そのため、2007年にはそうした噂を打ち消すためにイスラム原理主義組織「タリバン」の司令官がビンラディンは生きていると公表し、「健康状態は極めて良好で、活発に活動している」と発言する映像を公開していました。
ただ、その後現在までビンラディンの映像はおろか肉声も公開されていないため、すでに死亡している可能性が高いでしょう。
ウサマ・ビンラディン嫁情報~射殺現場には嫁が3人いた
一夫多妻制によりビンラディンには嫁が何人もいました。ネット上で確認できるかぎりの情報をまとめると以下のようになります。
最初に結婚したナジュワ・ガーニム
・カディジャ・シャリフ(1983年~1990年) 1948年生まれ サウジアラビア出身
一番のお気に入りだった若い妻・アマル
ビンラディン射殺現場にいた嫁3人
・ハイリア・サバル(1985年~2011年) 1950年生まれ サウジアラビア出身
・アマル・アブドルファタハ(2000年~2011年)1987年3月生まれ
イエメン出身
ちなみに射殺現場にいた嫁3人はパキスタン当局に拘束され、45日間の勾留刑ののちに国外へ追放されています。
ウサマ・ビンラディンの息子が死亡~アメリカ軍による殺害と発表
2019年8月31日に、米テレビ局・NBCと米紙「ニューヨーク・タイムズ」がビンラディンの息子であるハムザ・ビンラディン(三男)が死亡したことを伝えました。

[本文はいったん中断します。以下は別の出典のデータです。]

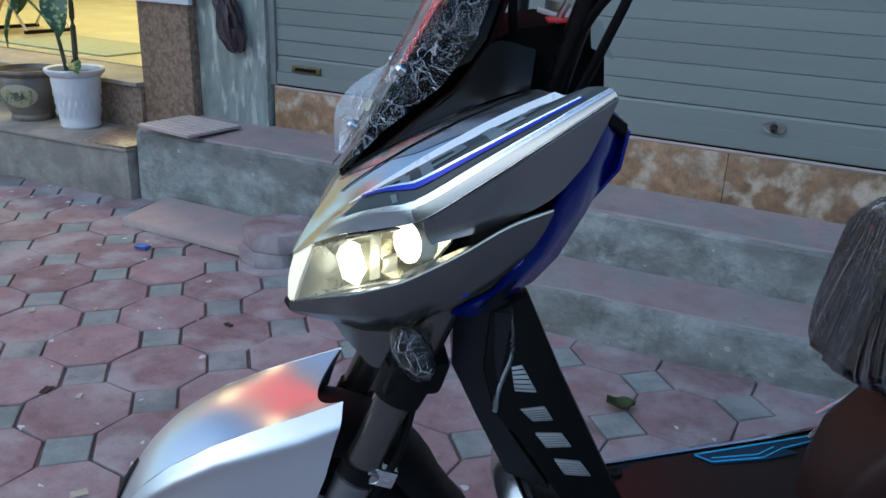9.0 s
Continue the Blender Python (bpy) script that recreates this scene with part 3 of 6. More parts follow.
for cx, cy, r, z0, z1, turn in ((-0.735, 3.85, 0.128, 0.0, 0.062, 0.2), (-0.725, 3.857, 0.13, 0.063, 0.130, 0.05), (-0.985, 3.83, 0.128, 0.0, 0.055, 0.5), (-0.965, 3.84, 0.131, 0.056, 0.124, 0.25)):
    solo("loose_paver", rough_up(octagon(0, 0, r, 0, z1 - z0, 0.006, turn), 1, 0.002, cx), M["paver"], "loose red octagonal paver stacked by the kerb", "paver", group="stacked pavers", m=Matrix.Translation((cx, cy, z0)))

# plants
def pot(name, profile, material, label, x, y, z, wide=1.0):
    p = thing(name, label, "plant pot", Matrix.Translation((x, y, z)) @ Matrix.Diagonal((wide, wide, 1, 1)))
    part("pot_body", lathe(profile, 40), material, p)
    part("soil", lathe([(0, profile[-3][1] - 0.005), (profile[-3][0] - 0.004, profile[-3][1] - 0.02)], 24), M["soil"], p)
    return p


pw = pot("white_pot", [(0, 0), (0.085, 0), (0.095, 0.012), (0.093, 0.022), (0.105, 0.12), (0.116, 0.20), (0.118, 0.232), (0.128, 0.238), (0.14, 0.25), (0.144, 0.262), (0.138, 0.268), (0.122, 0.262), (0.112, 0.22), (0.11, 0.21)], M["pot_white"], "white moulded plastic pot on the step", -2.405, 4.15, 0.225, 0.90)
for k in range(22):
    for r_ in range(3):
        a = 2 * math.pi * (k + 0.5 * (r_ % 2)) / 22
        zz = 0.075 + r_ * 0.042
        rad = 0.0985 + zz * 0.09
        part("relief_lozenge", hexa([(rad * math.cos(a + s), rad * math.sin(a + s), zz + t) for s, t in ((-0.1, 0), (0, -0.02), (0.1, 0), (0, 0.02))], [((rad + 0.0010) * math.cos(a + s * 0.7), (rad + 0.0010) * math.sin(a + s * 0.7), zz + t * 0.7) for s, t in ((-0.1, 0), (0, -0.02), (0.1, 0), (0, 0.02))]), M["pot_white"], pw)
PB = [(0, 0), (0.095, 0), (0.10, 0.015), (0.096, 0.03), (0.125, 0.08), (0.15, 0.14), (0.15, 0.185), (0.142, 0.205), (0.158, 0.215), (0.165, 0.226), (0.158, 0.236), (0.140, 0.236), (0.132, 0.21), (0.13, 0.20)]
pb = pot("glazed_pot", PB, M["pot_brown"], "grey-brown glazed pot with painted flowers", -2.725, 4.135, 0.225, 0.96)
def pot_r(z):
    return 0.096 + (z - 0.03) * 0.58 if z < 0.08 else min(0.1515, 0.1255 + (z - 0.08) * 0.42)


bm = bmesh.new()
oval = [bm.verts.new(((pot_r(z) + 0.0012) * math.cos(a), (pot_r(z) + 0.0012) * math.sin(a), z)) for a, z in ((-1.0 + 0.62 * math.cos(q), 0.125 + 0.055 * math.sin(q)) for q in (2 * math.pi * j / 24 for j in range(24)))]
mid_ = [bm.verts.new(((pot_r(z) + 0.0018) * math.cos(a), (pot_r(z) + 0.0018) * math.sin(a), z)) for a, z in ((-1.0 + 0.31 * math.cos(q), 0.125 + 0.028 * math.sin(q)) for q in (2 * math.pi * j / 24 for j in range(24)))]
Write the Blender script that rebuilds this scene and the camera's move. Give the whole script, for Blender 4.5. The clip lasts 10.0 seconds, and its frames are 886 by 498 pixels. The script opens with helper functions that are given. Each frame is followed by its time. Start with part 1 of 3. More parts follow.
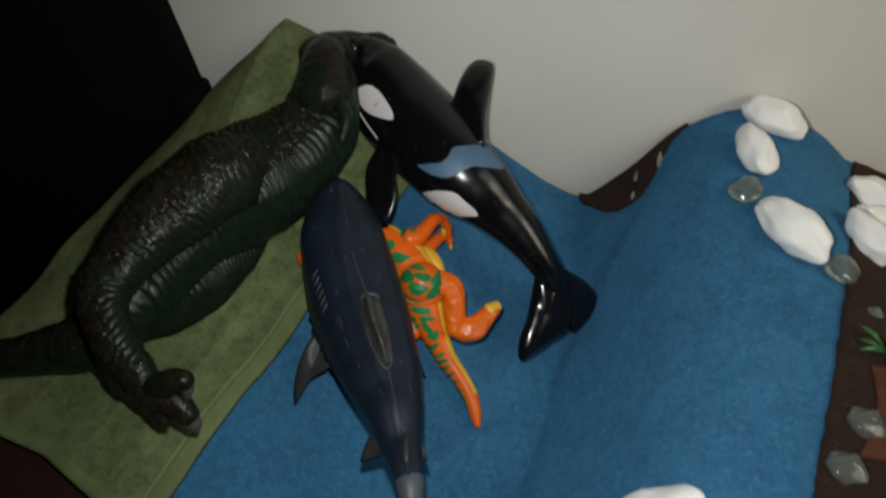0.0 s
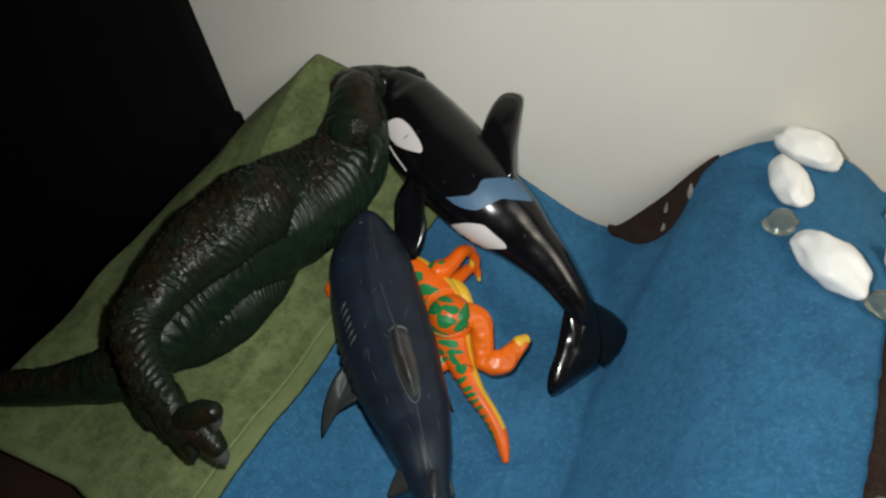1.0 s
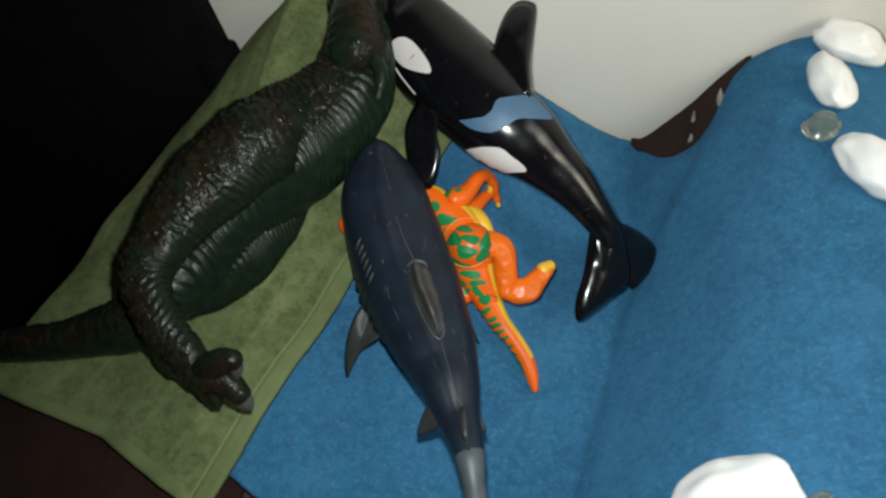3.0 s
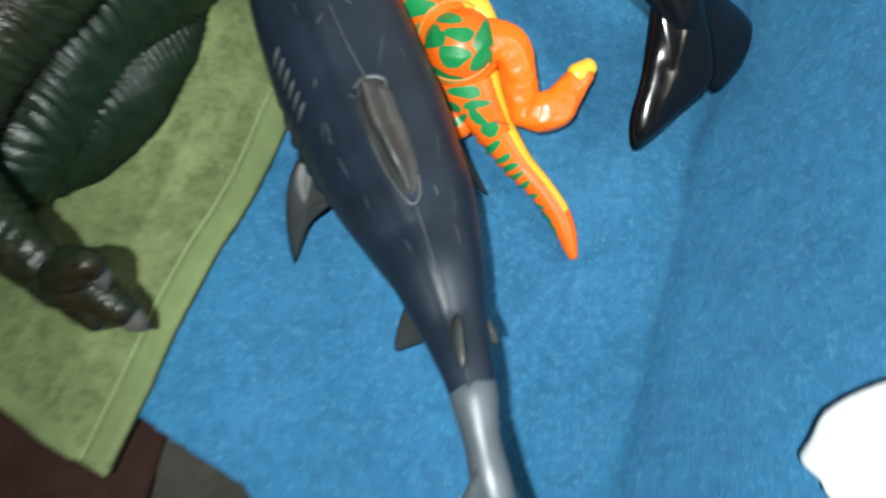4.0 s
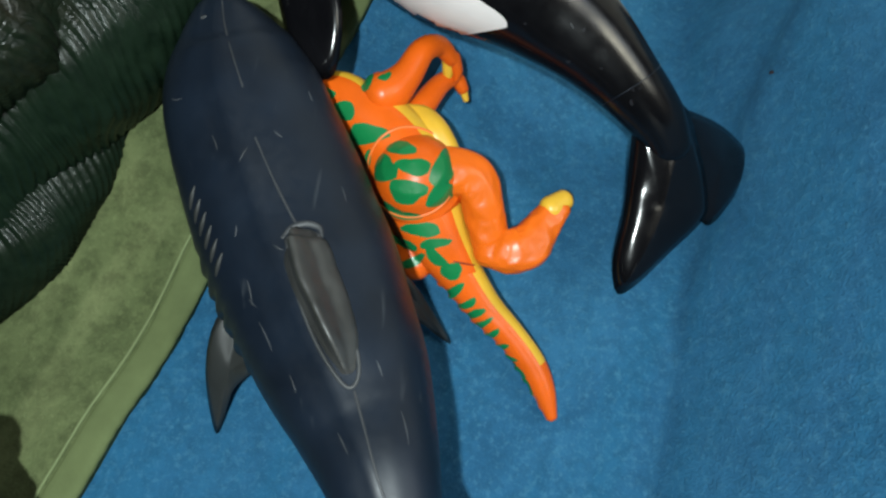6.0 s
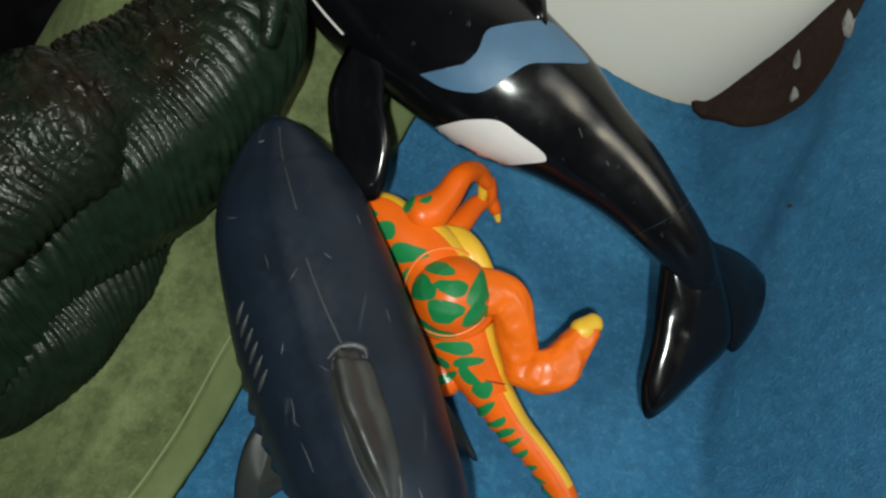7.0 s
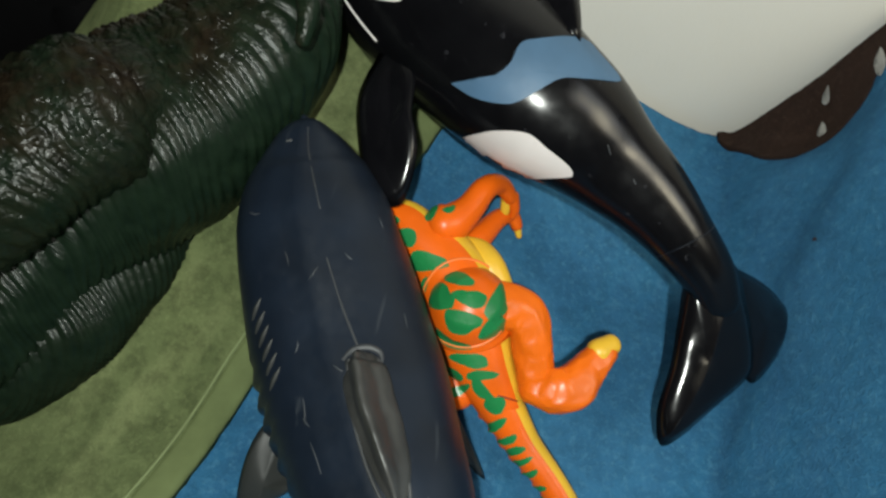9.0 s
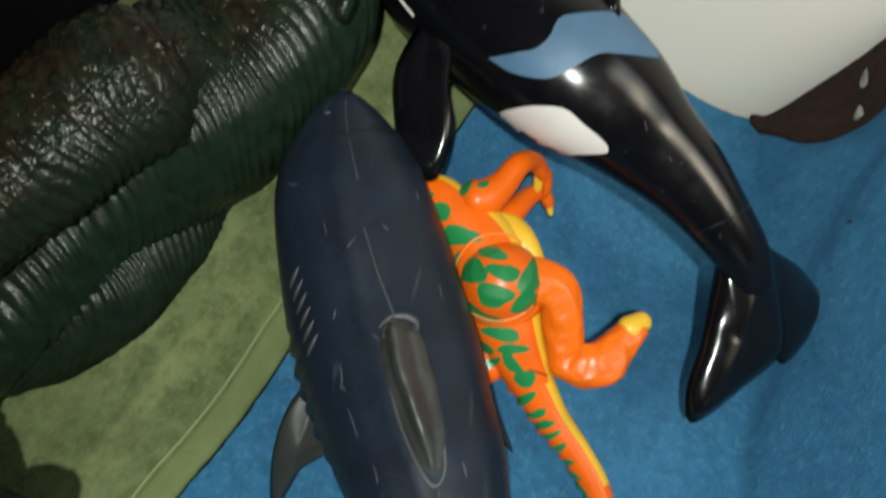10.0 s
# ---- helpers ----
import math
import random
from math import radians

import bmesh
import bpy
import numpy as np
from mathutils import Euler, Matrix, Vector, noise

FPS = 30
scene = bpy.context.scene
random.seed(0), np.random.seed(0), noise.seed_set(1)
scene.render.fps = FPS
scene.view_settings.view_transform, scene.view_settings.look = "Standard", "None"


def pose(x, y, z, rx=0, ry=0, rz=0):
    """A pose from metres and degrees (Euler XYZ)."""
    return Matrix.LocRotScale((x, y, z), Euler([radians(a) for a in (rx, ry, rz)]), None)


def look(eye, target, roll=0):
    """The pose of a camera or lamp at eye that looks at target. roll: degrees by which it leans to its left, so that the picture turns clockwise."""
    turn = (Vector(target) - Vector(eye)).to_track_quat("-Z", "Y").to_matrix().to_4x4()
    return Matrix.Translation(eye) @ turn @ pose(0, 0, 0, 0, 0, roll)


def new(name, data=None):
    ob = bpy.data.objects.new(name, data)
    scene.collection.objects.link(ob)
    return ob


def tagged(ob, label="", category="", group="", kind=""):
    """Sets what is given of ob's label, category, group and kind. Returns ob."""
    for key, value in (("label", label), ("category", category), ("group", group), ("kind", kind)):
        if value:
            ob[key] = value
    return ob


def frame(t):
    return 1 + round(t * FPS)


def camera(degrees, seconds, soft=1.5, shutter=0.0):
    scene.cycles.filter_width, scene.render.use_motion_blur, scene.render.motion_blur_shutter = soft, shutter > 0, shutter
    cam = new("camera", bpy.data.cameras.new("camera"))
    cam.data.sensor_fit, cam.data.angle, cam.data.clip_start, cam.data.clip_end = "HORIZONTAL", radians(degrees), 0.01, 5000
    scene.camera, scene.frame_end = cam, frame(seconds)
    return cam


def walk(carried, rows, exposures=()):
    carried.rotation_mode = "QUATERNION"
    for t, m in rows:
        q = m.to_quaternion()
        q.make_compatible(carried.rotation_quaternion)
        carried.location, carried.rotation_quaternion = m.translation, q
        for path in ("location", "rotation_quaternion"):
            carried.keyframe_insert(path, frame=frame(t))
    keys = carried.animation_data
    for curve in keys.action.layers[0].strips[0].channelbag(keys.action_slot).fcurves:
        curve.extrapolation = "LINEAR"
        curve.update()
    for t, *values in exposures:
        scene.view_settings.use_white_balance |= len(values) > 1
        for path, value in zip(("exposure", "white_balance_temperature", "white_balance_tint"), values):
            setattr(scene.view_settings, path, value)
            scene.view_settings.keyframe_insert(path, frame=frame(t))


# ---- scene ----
cam = camera(66.6, 10.0, soft=2.5, shutter=0.5)
PATH = [
    (0, (0.063, -0.235, 0.479), (-0.309, 1.064, -0.996), -9.4),
    (0.5, (0.061, -0.232, 0.482), (-0.364, 1.134, -0.916), -10.3),
    (1, (0.061, -0.232, 0.481), (-0.39, 1.113, -0.929), -11.0),
    (1.5, (0.059, -0.23, 0.477), (-0.36, 1.122, -0.936), -10.4),
    (2, (0.059, -0.233, 0.476), (-0.37, 1.099, -0.952), -10.9),
    (2.5, (0.061, -0.227, 0.472), (-0.408, 0.975, -1.056), -13.7),
    (2.7, (0.057, -0.223, 0.47), (-0.404, 0.953, -1.08), -14.1),
    (3.8, (0.043, -0.145, 0.383), (-0.606, 0.753, -1.282), -36.2),
    (4, (0.033, -0.12, 0.329), (-0.536, 0.582, -1.455), -36.0),
    (4.5, (0.034, -0.078, 0.303), (-0.499, 0.855, -1.384), -29.3),
    (5, (0.033, -0.075, 0.296), (-0.508, 0.824, -1.407), -29.9),
    (6.5, (0.023, -0.066, 0.299), (-0.458, 0.881, -1.396), -25.3),
    (7, (0.016, -0.064, 0.314), (-0.464, 1.07, -1.262), -20.4),
    (7.5, (0.019, -0.069, 0.307), (-0.493, 1.04, -1.276), -21.6),
    (8, (0.01, -0.07, 0.299), (-0.492, 0.92, -1.365), -23.1),
    (8.5, (0.014, -0.064, 0.305), (-0.479, 1.065, -1.27), -19.4),
    (9, (0.011, -0.069, 0.309), (-0.495, 1.125, -1.213), -17.0),
    (9.5, (0.009, -0.07, 0.314), (-0.52, 1.188, -1.148), -15.3),
    (10, (0.006, -0.076, 0.309), (-0.552, 1.078, -1.226), -18.1),
]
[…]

また、2018年にアメリカ同時多発テロの実行犯モハメド・アタの娘と結婚したことで、新たなテロを警戒する声もあがっていました。
報道によると、ハムザ容疑者は30歳だったとみられるが、誕生の日にちや場所は不明だという。また、死亡したとされる日時や場所も明らかになっていない。
これまで、父親を殺害したアメリカへの報復や、他の国々に対する攻撃を呼びかける音声や動画を公開していた。また、アラビア半島の人々に向け、反乱を起こすよう訴えていた。
引用:ビンラディン息子のハムザ容疑者、死亡か 米メディアが報道
トランプ大統領は声明により対テロ作戦で米軍が殺害したことを公表しています。
ウサマ・ビンラディンについてまとめると…
・ウサマ・ビンラディン死後に生存説も浮上したが、あくまでもネット上のデマで存命している可能性はない
・ウサマビンラディンには歴代5人の嫁がいたといわれており、射殺現場には3人の嫁と潜伏していた
・ウサマ・ビンラディンの息子(三男)が、アメリカ軍により殺害されたと2019年8月にトランプ大統領により発表された
テロ組織「アルカイダ」の司令官として世界を恐怖に陥れたビンラディンの暗殺の真相についてご紹介してきました。
ビンラディンの息子・ハムザが死亡したとしても、まだ20人以上は子供がいると思われますので、新たな後継者を名乗りテロを起こすかもしれませんね。